As you can see, even donating blood once or twice can give you free* outpatient treatment and medical treatment for 4 months.
|Donation Frequency||Blood Donor Privilege|
|1 time||Free outpatient treatment and medical treatment (excluding X-ray and surgical charges) and second class wards for a period of * 4 months.|
|2 times (within 12 months)||Free Hepatitis B preventive injection|
|2 ~ 5 times||Free outpatient treatment and medical treatment and second class wards for a period of * 4 months.|
|6 ~ 10 times||Free * 1 year outpatient treatment and second class medical treatment for a * 6 month period.|
|11 ~ 15 times||Free * 2 year outpatient treatment and medical treatment and second class wards for a * 1 year period.|
|16 ~ 20 times||Free outpatient treatment and medical treatment and second class wards for a * 2 year period.|
|21 ~ 30 times||Free outpatient treatment and medical treatment and second class wards for a period of * 3 years.|
|31 ~ 40 times||Free outpatient treatment and medical treatment and first class wards for a period of * 4 years.|
|41 ~ 50 times||Free outpatient treatment and medical treatment and first class wards for a period of * 6 years.|
|Over 50 times (for “Whole Blood”) and Over 150 times (for aferesis donors)||Free outpatient treatment and first-class medical treatment and wards for 10 years and second-class wards of life after 10 years in first-class ward.|
Malaysians can now check their blood donor card update and privilege level in the MySejahtera app.

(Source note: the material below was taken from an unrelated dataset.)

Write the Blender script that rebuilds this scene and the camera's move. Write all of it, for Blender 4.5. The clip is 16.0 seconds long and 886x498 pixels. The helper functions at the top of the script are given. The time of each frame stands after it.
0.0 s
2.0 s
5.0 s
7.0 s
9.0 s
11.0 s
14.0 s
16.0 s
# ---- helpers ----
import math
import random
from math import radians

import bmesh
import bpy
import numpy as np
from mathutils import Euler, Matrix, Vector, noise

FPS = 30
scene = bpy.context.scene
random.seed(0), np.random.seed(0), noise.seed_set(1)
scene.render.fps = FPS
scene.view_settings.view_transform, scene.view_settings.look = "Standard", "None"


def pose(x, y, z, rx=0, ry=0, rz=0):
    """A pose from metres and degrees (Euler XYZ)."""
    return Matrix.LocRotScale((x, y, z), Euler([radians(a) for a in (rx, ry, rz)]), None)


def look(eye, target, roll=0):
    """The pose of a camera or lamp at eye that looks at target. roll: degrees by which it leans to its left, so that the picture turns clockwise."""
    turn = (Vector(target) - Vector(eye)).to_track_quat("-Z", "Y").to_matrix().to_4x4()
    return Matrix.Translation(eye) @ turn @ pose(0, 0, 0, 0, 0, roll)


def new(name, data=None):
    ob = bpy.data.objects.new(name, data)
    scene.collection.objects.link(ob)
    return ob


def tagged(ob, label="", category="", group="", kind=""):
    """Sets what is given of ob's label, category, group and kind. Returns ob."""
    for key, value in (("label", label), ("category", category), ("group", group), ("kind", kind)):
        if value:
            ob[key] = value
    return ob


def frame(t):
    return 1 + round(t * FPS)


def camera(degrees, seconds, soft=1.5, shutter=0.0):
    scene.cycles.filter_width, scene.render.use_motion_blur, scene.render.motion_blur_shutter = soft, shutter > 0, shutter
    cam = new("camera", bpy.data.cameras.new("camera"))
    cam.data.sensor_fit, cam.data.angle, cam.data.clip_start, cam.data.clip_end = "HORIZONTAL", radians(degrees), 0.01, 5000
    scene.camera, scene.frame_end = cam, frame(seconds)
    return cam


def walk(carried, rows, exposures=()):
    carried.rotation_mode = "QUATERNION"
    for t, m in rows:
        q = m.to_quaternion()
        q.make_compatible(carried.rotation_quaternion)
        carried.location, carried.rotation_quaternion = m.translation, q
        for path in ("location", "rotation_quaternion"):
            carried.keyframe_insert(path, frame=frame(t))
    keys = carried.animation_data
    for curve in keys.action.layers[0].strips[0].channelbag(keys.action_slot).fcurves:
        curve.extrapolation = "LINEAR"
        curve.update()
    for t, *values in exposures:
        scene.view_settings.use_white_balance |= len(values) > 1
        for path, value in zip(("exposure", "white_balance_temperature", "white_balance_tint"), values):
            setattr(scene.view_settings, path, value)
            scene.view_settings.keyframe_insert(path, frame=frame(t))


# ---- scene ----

#15 – If you struggle with debt payments, contact AKPK
If you are stressed all the time because of your debt situation, go to https://services.akpk.org.my/EN/ and get the help you need. AKPK’s services are FREE.
#14 – Find extra income
Even if your job pays well, it can be dangerous to rely on one income. Not to make you panic, but lay-offs happens.
So, brainstorm and decide on a type of gig work that you can do – better if it’s something you yourself find fun or at least curious about. Register on gig platforms and if possible, start doing some work if only to collect testimonies. This will help you get jobs easier when you really do need them.
Here are some options:
- E-hailing/Food delivery rider – Grab, etc
- Babysitting – Sitly.my, etc
- (Please send more suggestions in the comments section)
Personally, I would focus on the platforms paid in USD because the exchange rate is favourable to Malaysians. But there’s no harm in trying out ALL the gig work platforms. If you’re financially struggling, whichever platform sends (paying) clients your way is the best platform.
#15 – Get my book, Bergaji & Pokai
I wrote Bergaji & Pokai: Membina Kehidupan Bebas Tekanan Melalui Pengurusan Kewangan Yang Realistik especially for people who are stuck in the vicious paycheck-by-paycheck cycle.
You don’t have to get it if the free information on RinggitOhRinggit.com is enough, but if you are overwhelmed, get the book. I’m addressing the one thing most people find challenging – feeling overwhelmed by all the financial info out there, paralysed in fear and stuck in analysis paralysis. You can follow the step-by-step I outlined in the book.
You can get Bergaji & Pokai at bookstores nationwide, or shop online at linktr.ee/surayaror.
What other resources can you suggest to those financially struggling in Malaysia?
I admit, as someone who grew up with more privilege than many others, my knowledge for this article is limited. Regardless, I did my best to compile resources for those who are financially struggling in Malaysia.
It is my hope that readers can (1) add more resources in the comments section, and (2) share this article to people who may need it. If data is to be believed, a lot of people are pretending everything is OK, when they’re actually not.
That’s all from me today. Take care and stay safe y’all. Covid is still around.